Has it really been two years since Barack Obama visited Berlin? Indeed. At the time, I wrote an odd little rant here in which I complained that the Democratic candidate’s itinerary — London, Paris, Berlin — was a bit too close to the route mapped by the Griswold family in National Lampoon’s European Vacation. Problem: twenty-three years had elapsed, during which the Berlin Wall had fallen, Maastricht, Schengen and enlargement had transformed the European Union, and the action was in a lot of places besides the capitals Obama had heard about in high school. (I wound up suggesting an itinerary that would include Stockholm, Prague and Brussels.)
It was an easy argument to dismiss. Campaigning isn’t governing. The fickle U.S. electorate needs familiar backdrops for its photo ops. Europe doesn’t matter to America. He won, eventually, didn’t he? All true.
And yet here today, and bouncing around the European newspapers, is José Manuel Barroso complaining that the Europe-US relationship is “not living up to its potential.” The original Times piece is behind a paywall; of the alternatives, I like this one from Le Figaro which points out that twice in a year, the Europeans have run into direct challenges from Obama when they might have expected an ally: at the Copenhagen climate talks and again during the stimulus/austerity debates at the G20 in Toronto.
Europe’s insecurity with regard to Obama isn’t new. As is often the case, the early movers were from Central and Eastern Europe. A year ago 22 luminaries from the region, including Mart Laar, Vaclav Havel and Lech Walesa, signed a plaintive letter urging the United States to “rethink its attitude toward the EU and engage it much more seriously as a strategic partner.”
There are all kinds of good reasons for an erosion of U.S.-European bonds. Both sides of the Atlantic have their own really big problems. A lot of the action in the world is elsewhere: China, Iraq-Iran-Afghanistan-Pakistan. And Obama may simply move to a greater period of constructive engagement with the half billion affluent capitalists of Europe at some later stage of his presidency. But so far, you’d have a hard time naming a president in the past 30 years who has had less to do with Europe, and who has gotten less accomplished along with Europe, than Obama has. The tale of the tape:
• Ronald Reagan moved quickly to increase both the risk associated with the Cold War and the reward for resolving it, engaging with Gorbachev while the U.S. Republican nomenklatura was still deeply suspicious of him, while demanding faster reform (“Tear down this wall”) and accelerating the militarization of Europe.
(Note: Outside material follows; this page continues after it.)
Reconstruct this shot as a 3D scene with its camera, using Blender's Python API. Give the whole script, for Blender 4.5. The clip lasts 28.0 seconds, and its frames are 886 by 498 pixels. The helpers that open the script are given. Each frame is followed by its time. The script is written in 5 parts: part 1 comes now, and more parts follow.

• George Bush helped ensure the survival of NATO, the reunification of Germany and the early stages of the market transition in the new Eastern democracies. The “two-plus-four” strategy for brokering Germany’s reunification solved a lot of technical and diplomatic challenges.
• Bill Clinton kept intervening in Europe (Good Friday peace accord in Northern Ireland, Kosovo war) and leaning on European allies (Blair, Havel) throughout his presidency.
• George W. Bush obviously had better relations with some Western European governments (Blair, Aznar) than with others (Chirac! Merkel! Oy!). But he visited Central and Eastern Europe repeatedly, obviously grateful for their (usually token) military support but also well aware that these new democracies uncomfortably close to Russia would be more constant allies for any American government than the older Western European democracies.
Obama gives signs of wanting to put relations with Europe on a higher footing. He dispatches Joe Biden, his excellent Vice President (I should probably state clearly here that I’m not being sarcastic; I like the guy) and Hillary Clinton, his excellent SecState (ditto) to both Old and New Europe. But especially in this hands-on administration, if the president isn’t paying attention to a file, it’s really not getting paid attention to.
Way back in 2007, Joe Conason, a newspaper columnist who has been rather spectacularly in the tank for the Clintons for 20 years, tried to use Obama’s lackadaisical chairmanship of the Senate Foreign Affairs committee’s subcommittee for Europe — the Senate group had held no policy hearings all year, and the candidate’s first-hand knowledge of Europe was in no way superior to Stephen Harper’s pre-2006 — as a stick to beat Obama with to Hillary Clinton’s benefit. It didn’t work, of course. Europe really doesn’t matter to U.S. electoral politics on most days. But that doesn’t mean it doesn’t matter to U.S. strategic interests, and it doesn’t mean Conason didn’t have a point.